Proc. IAHS, 367, 399–406, 2015
https://doi.org/10.5194/piahs-367-399-2015
© Author(s) 2015. This work is distributed under
the Creative Commons Attribution 3.0 License.

  03 Mar 2015

03 Mar 2015

Effects of human alterations on the hydrodynamics and sediment transport in the Sacramento-San Joaquin Delta, California

M. D. Marineau and S. A. Wright M. D. Marineau and S. A. Wright
  • US Geological Survey, 6000 J Street, Placer Hall, Sacramento, California, USA

Keywords: Delta, tidal channel, sediment transport, dredging, tidal prism, sediment budget, shear velocity

Abstract. The Sacramento-San Joaquin Delta, California, (Delta) has been significantly altered since the mid-nineteenth century. Many existing channels have been widened or deepened and new channels have been created for navigation and water conveyance. Tidal marshes have been drained and leveed to form islands that have subsided, some of which have permanently flooded. To understand how these alterations have affected hydrodynamics and sediment transport in the Delta, we analysed measurements from 27 sites, along with other spatial data, and previous literature.

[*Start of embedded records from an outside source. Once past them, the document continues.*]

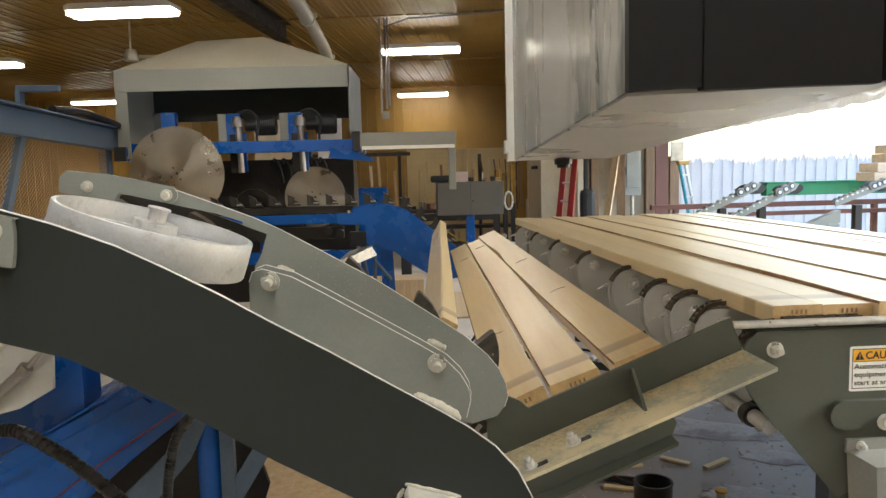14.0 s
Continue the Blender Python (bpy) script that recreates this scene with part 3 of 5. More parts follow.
def build_arm():
    arm = thing("infeed_arm", "grey-green painted steel infeed arm with bolted guard plates", "conveyor arm")
    bm = bmesh.new()
    top = [(-0.98, 1.60), (-0.80, 1.565), (-0.671, 1.527), (-0.586, 1.5), (-0.482, 1.459), (-0.4, 1.417), (-0.316, 1.371), (-0.231, 1.32), (-0.143, 1.27), (-0.053, 1.216), (0.039, 1.161), (0.095, 1.126), (0.143, 1.088), (0.181, 1.044), (0.206, 0.993), (0.216, 0.957), (0.213, 0.925)]
    low = [(0.19, 0.88), (0.12, 0.875), (0.02, 0.935), (-0.057, 0.979), (-0.149, 1.029), (-0.239, 1.079), (-0.326, 1.134), (-0.42, 1.19), (-0.495, 1.232), (-0.577, 1.274), (-0.688, 1.306), (-0.98, 1.37)]
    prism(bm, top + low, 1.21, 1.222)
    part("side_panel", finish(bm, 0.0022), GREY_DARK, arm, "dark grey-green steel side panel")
    edge_light(arm, top, 1.211, 0.0016)
    bm = bmesh.new()
    prism(bm, smooth2([(-0.95, 1.585), (-0.66, 1.517), (-0.640, 1.505), (-0.640, 1.46), (-0.645, 1.43)], 4) + [(-0.95, 1.47)], 1.196, 1.208)
    part("cover_plate", finish(bm, 0.002), GREY, arm)
    bolt(arm, (-0.672, 1.196, 1.492), 0.013, 0.03)
    # bearing angle under the panel, square leg
    bm = bmesh.new()
    prism(bm, [(-0.02, 1.012), (-0.012, 1.026), (0.072, 1.0), (0.082, 0.985), (0.082, 0.02), (-0.05, 0.02)], 1.13, 1.209)
    part("leg", finish(bm, 0.004), mat("pale_leg_paint", (0.60, 0.59, 0.53), 0.5, var=0.12, scale=6, fine=120, bump=0.1, dirt=(0.40, 0.38, 0.32), dirt_at=0.62), arm, "pale grey square-tube leg")
    bm = bmesh.new()
    box(bm, (0.015, 1.17, 0.01), (0.22, 0.18, 0.02))
    part("base_plate", finish(bm, 0.002), GREY, arm)
    weld(arm, [(-0.047, 1.208, 0.97), (-0.035, 1.208, 0.995), (-0.02, 1.208, 1.02)], 0.0045)
    weld(arm, [(-0.018, 1.208, 1.028), (0.03, 1.208, 1.015), (0.08, 1.208, 1.0)], 0.004)
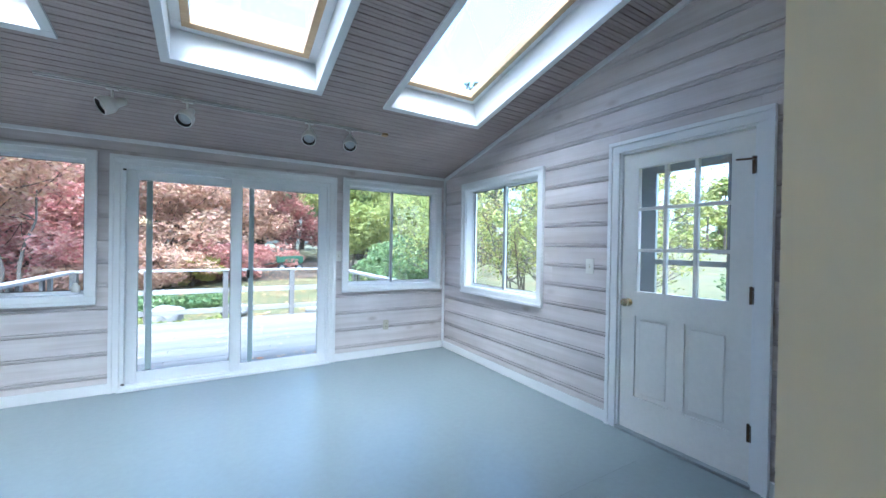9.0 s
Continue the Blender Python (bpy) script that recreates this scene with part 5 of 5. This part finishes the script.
ticks = [-400, -200, -110, -70, -50] + [-40 + 1.6 * i for i in range(51)] + [50, 70, 110, 200, 400]
bm = bmesh.new()
grid = [[bm.verts.new((x, y, ground_z(x, y) if -5.6 > x or x > 3.4 or y > 4.6 or y < -5 else -0.75)) for y in ticks] for x in ticks]
for a, b in zip(grid, grid[1:]):
    for i in range(len(ticks) - 1):
        bm.faces.new((a[i], b[i], b[i + 1], a[i + 1]))
tagged(part("ground", bm, "grass", smooth=True), "tan and green autumn lawn sloping up to woods", "ground", kind="structure")


def bed(name, cx, cy, rx, ry, mat, label, category):
    bm = bmesh.new()
    rings = []
    for k in range(1, 9):
        rings.append([])
        for i in range(40):
            a = 2 * math.pi * i / 40
            r = k / 8 * (1 + 0.12 * noise.noise(Vector((math.cos(a) * 2, math.sin(a) * 2, cx))))
            x, y = cx + rx * r * math.cos(a), cy + ry * r * math.sin(a)
            rings[-1].append(bm.verts.new((x, y, ground_z(x, y) + (0.05 if k < 8 else -0.02))))
    for a, b in zip(rings, rings[1:]):
        for i in range(40):
            bm.faces.new((a[i], a[(i + 1) % 40], b[(i + 1) % 40], b[i]))
    bm.faces.new(rings[0])
    return tagged(part(name, bm, mat, smooth=True), label, category, kind="stuff")


bed("mulch_bed", -9.5, 8.5, 3.2, 6.5, "mulch", "reddish bark mulch bed by the stones", "mulch")
bed("leaf_litter", -2.0, 22.0, 16.0, 5.5, "mulch", "fallen red leaves on the ground under the maples", "leaves")


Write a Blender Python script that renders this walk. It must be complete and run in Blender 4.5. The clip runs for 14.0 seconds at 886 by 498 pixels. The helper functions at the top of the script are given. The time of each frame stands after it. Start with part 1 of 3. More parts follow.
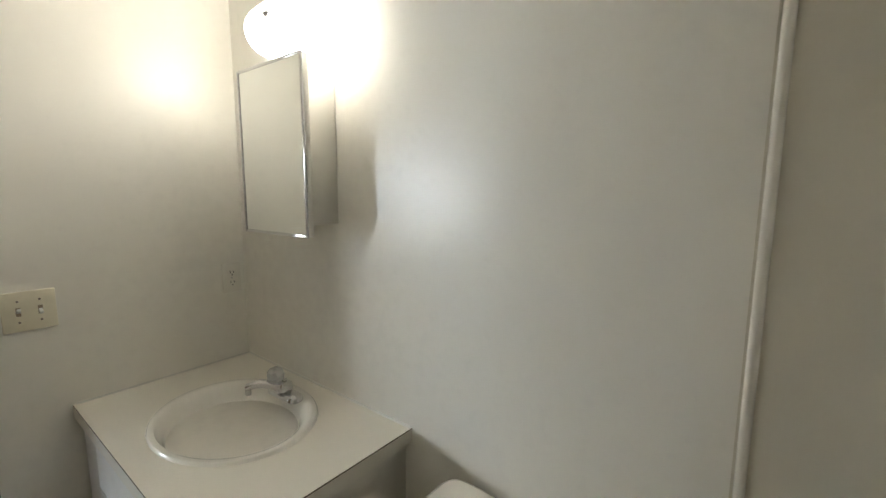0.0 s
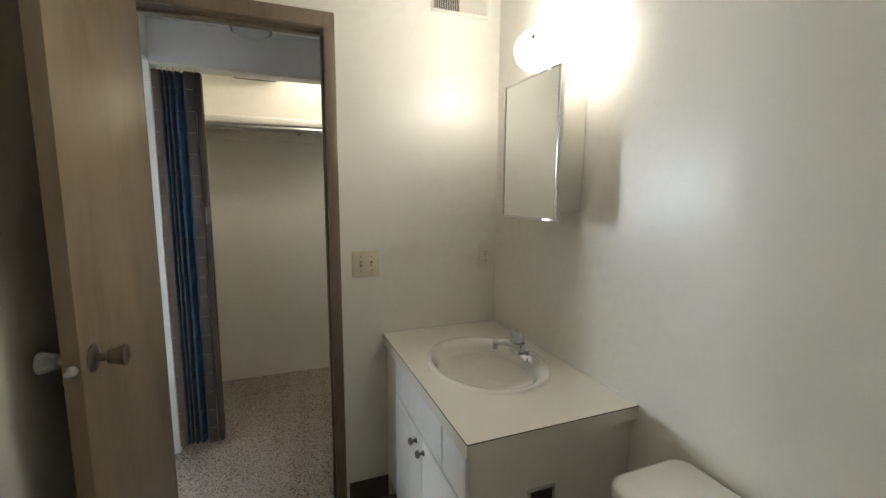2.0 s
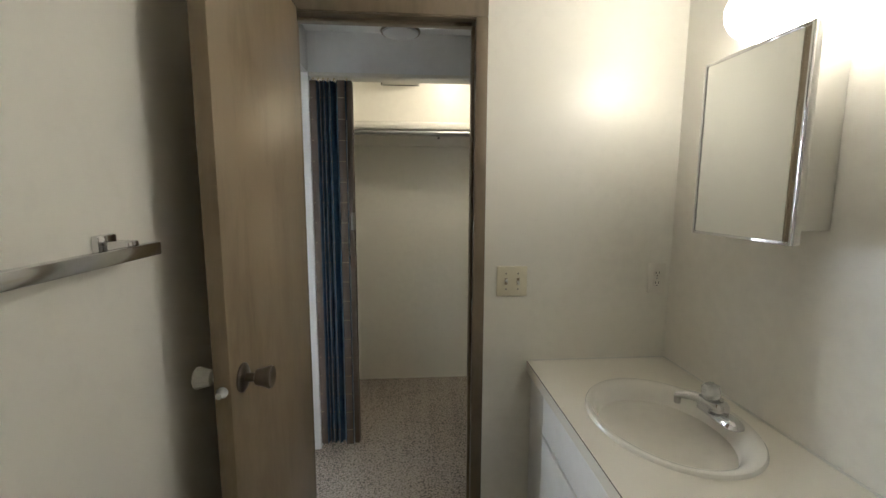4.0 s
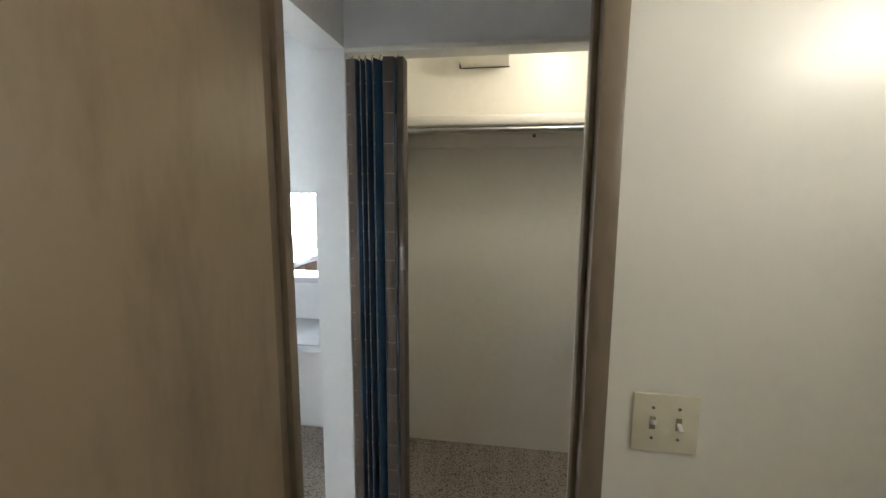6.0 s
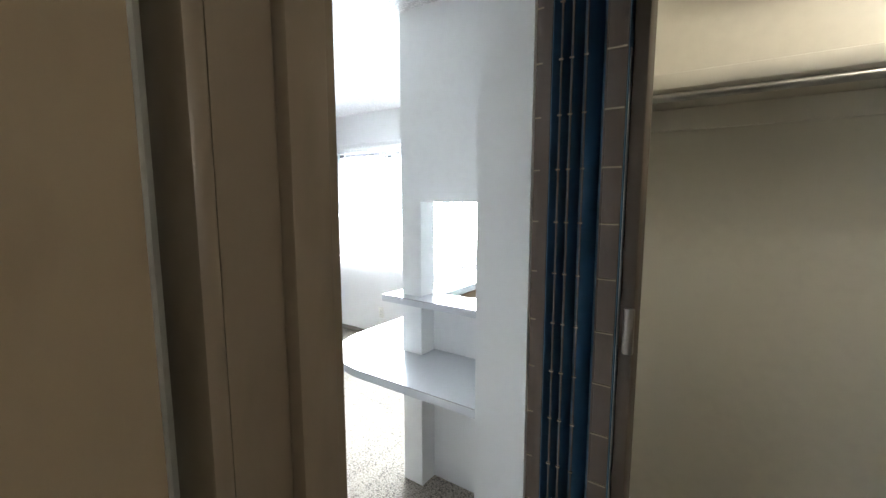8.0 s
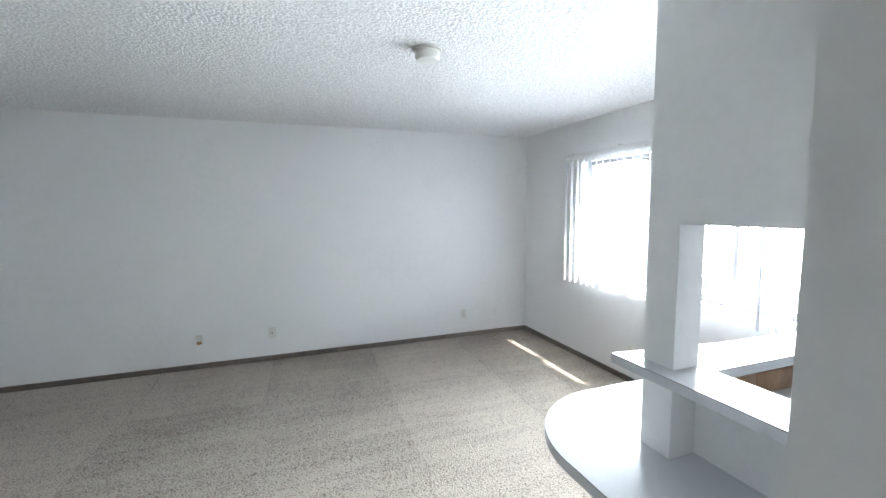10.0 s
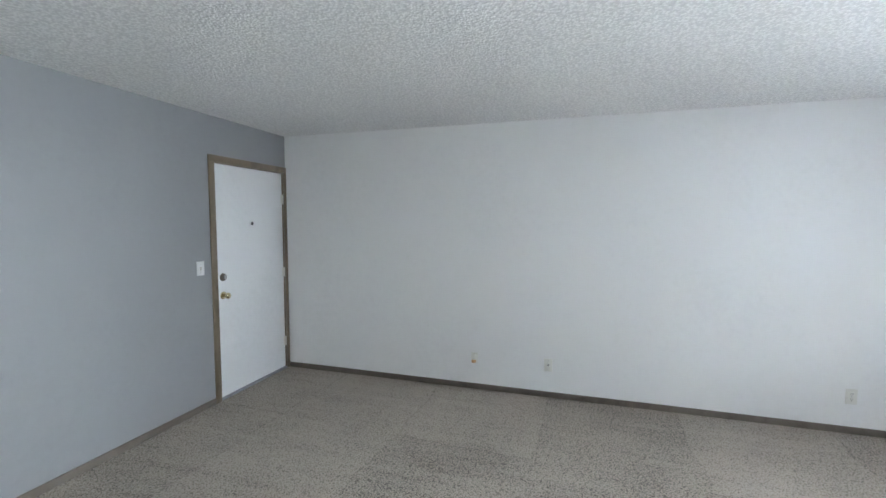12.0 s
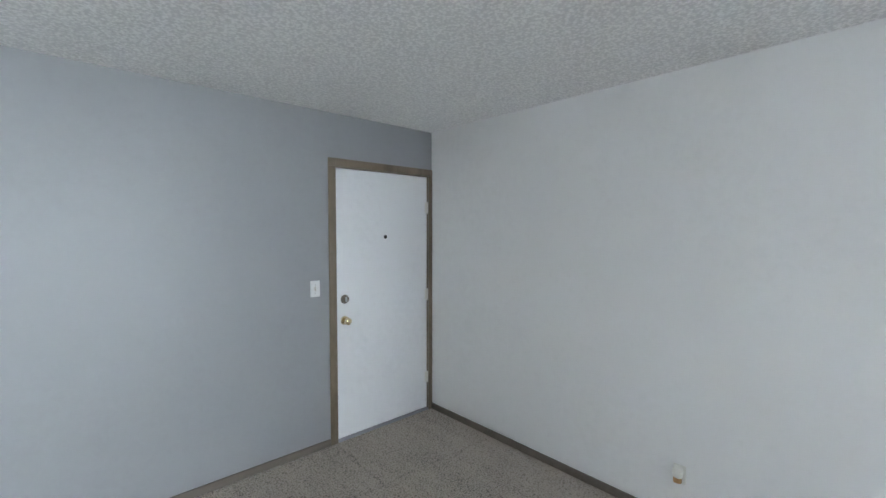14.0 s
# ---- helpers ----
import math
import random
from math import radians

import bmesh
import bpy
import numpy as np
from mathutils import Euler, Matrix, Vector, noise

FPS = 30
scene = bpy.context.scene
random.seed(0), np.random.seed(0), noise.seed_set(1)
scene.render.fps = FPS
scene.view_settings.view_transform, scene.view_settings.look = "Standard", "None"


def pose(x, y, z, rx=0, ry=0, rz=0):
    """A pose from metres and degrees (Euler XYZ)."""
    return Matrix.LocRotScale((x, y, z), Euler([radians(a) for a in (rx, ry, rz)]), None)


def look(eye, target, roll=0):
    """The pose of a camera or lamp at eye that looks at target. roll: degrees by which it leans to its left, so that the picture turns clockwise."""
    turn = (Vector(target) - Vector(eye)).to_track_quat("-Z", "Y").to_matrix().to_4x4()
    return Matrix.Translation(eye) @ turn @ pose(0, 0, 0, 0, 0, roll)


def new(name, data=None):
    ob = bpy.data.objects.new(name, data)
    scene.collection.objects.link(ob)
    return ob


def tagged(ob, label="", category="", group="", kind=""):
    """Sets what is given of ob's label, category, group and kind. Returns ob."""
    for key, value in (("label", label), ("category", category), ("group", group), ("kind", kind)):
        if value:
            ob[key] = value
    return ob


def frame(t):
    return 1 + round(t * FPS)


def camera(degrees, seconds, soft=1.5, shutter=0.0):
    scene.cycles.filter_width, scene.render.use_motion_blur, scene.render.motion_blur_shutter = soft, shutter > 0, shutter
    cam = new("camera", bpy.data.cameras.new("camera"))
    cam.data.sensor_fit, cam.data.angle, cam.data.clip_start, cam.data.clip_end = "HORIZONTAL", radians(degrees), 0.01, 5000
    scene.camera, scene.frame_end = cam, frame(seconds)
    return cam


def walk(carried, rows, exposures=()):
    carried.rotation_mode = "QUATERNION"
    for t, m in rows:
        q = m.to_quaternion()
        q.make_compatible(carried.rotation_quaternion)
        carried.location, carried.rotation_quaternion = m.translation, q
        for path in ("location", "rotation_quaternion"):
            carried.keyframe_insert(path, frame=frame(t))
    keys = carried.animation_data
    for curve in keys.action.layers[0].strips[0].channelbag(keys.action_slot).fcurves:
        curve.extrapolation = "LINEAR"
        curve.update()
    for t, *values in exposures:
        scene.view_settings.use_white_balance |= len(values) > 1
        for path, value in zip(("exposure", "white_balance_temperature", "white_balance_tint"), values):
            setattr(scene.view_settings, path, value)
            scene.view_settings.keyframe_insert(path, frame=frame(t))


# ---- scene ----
cam = camera(92.9, 14.0)
PATH = [
    (0, (-0.812, -1.652, 1.442), (0.744, -0.425, 1.174), 0.2),
    (0.5, (-0.89, -1.674, 1.402), (0.432, -0.193, 1.156), 0.5),
    (1, (-0.957, -1.709, 1.405), (0.119, -0.043, 1.146), 0.7),
    (1.5, (-0.975, -1.752, 1.406), (-0.097, 0.026, 1.145), 0.5),
    (2, (-0.97, -1.783, 1.405), (-0.246, 0.063, 1.142), 0.3),
    (2.5, (-0.981, -1.786, 1.394), (-0.398, 0.11, 1.14), 0.4),
    (3, (-1.005, -1.751, 1.398), (-0.569, 0.184, 1.14), 0.3),
    (3.5, (-1.017, -1.669, 1.41), (-0.735, 0.294, 1.15), 0.2),
    (6.0, (-0.925, -0.794, 1.53), (-1.228, 1.164, 1.258), 0.3),
    (6.5, (-0.933, -0.607, 1.533), (-1.42, 1.314, 1.267), 0.2),
    (7.0, (-0.935, -0.43, 1.53), (-1.652, 1.416, 1.256), 0.4),
    (7.2, (-0.957, -0.354, 1.537), (-1.755, 1.458, 1.264), 0.4),
    (9.3, (-1.399, 0.197, 1.539), (-3.054, 1.299, 1.324), -0.5),
    (9.5, (-1.393, 0.27, 1.569), (-3.113, 1.268, 1.350), -0.5),
    (10, (-1.447, 0.353, 1.574), (-3.316, 1.036, 1.374), -0.5),
    (10.2, (-1.485, 0.351, 1.574), (-3.401, 0.888, 1.378), -0.3),
    (10.5, (-1.581, 0.378, 1.556), (-3.546, 0.701, 1.373), -0.3),
    (11, (-1.819, 0.366, 1.574), (-3.811, 0.357, 1.402), -0.1),
    (11.5, (-2.033, 0.30, 1.559), (-4.005, 0.006, 1.416), 0.2),
    (12, (-2.319, 0.317, 1.556), (-4.228, -0.266, 1.421), 0.1),
    (12.5, (-2.611, 0.313, 1.562), (-4.419, -0.532, 1.436), 0.1),
    (13, (-2.941, 0.295, 1.567), (-4.624, -0.78, 1.453), 0.0),
    (13.5, (-3.288, 0.281, 1.58), (-4.822, -0.997, 1.471), 0.0),
    (14, (-3.653, 0.241, 1.592), (-5.001, -1.233, 1.495), 0.1),
]
walk(cam, [(t, look(e, g, r)) for t, e, g, r in PATH], exposures=[(0, 2.9), (1, 2.84), (3.5, 2.87), (7, 2.87), (9.5, 2.03), (11, 2.07), (11.5, 2.1), (14, 2.14)])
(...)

Results show that: (a) the permanent flooding of islands results in an increase in the shear velocity of channels downstream, (b) artificial widening and deepening of channels generally results in a decrease in shear velocity except when the channel is also located downstream of a flooded island, (c) 1.5 Mt/year of sediment was deposited in the Delta (1997–2010), and of this deposited sediment, 0.31 Mt/year (21%) was removed through dredging.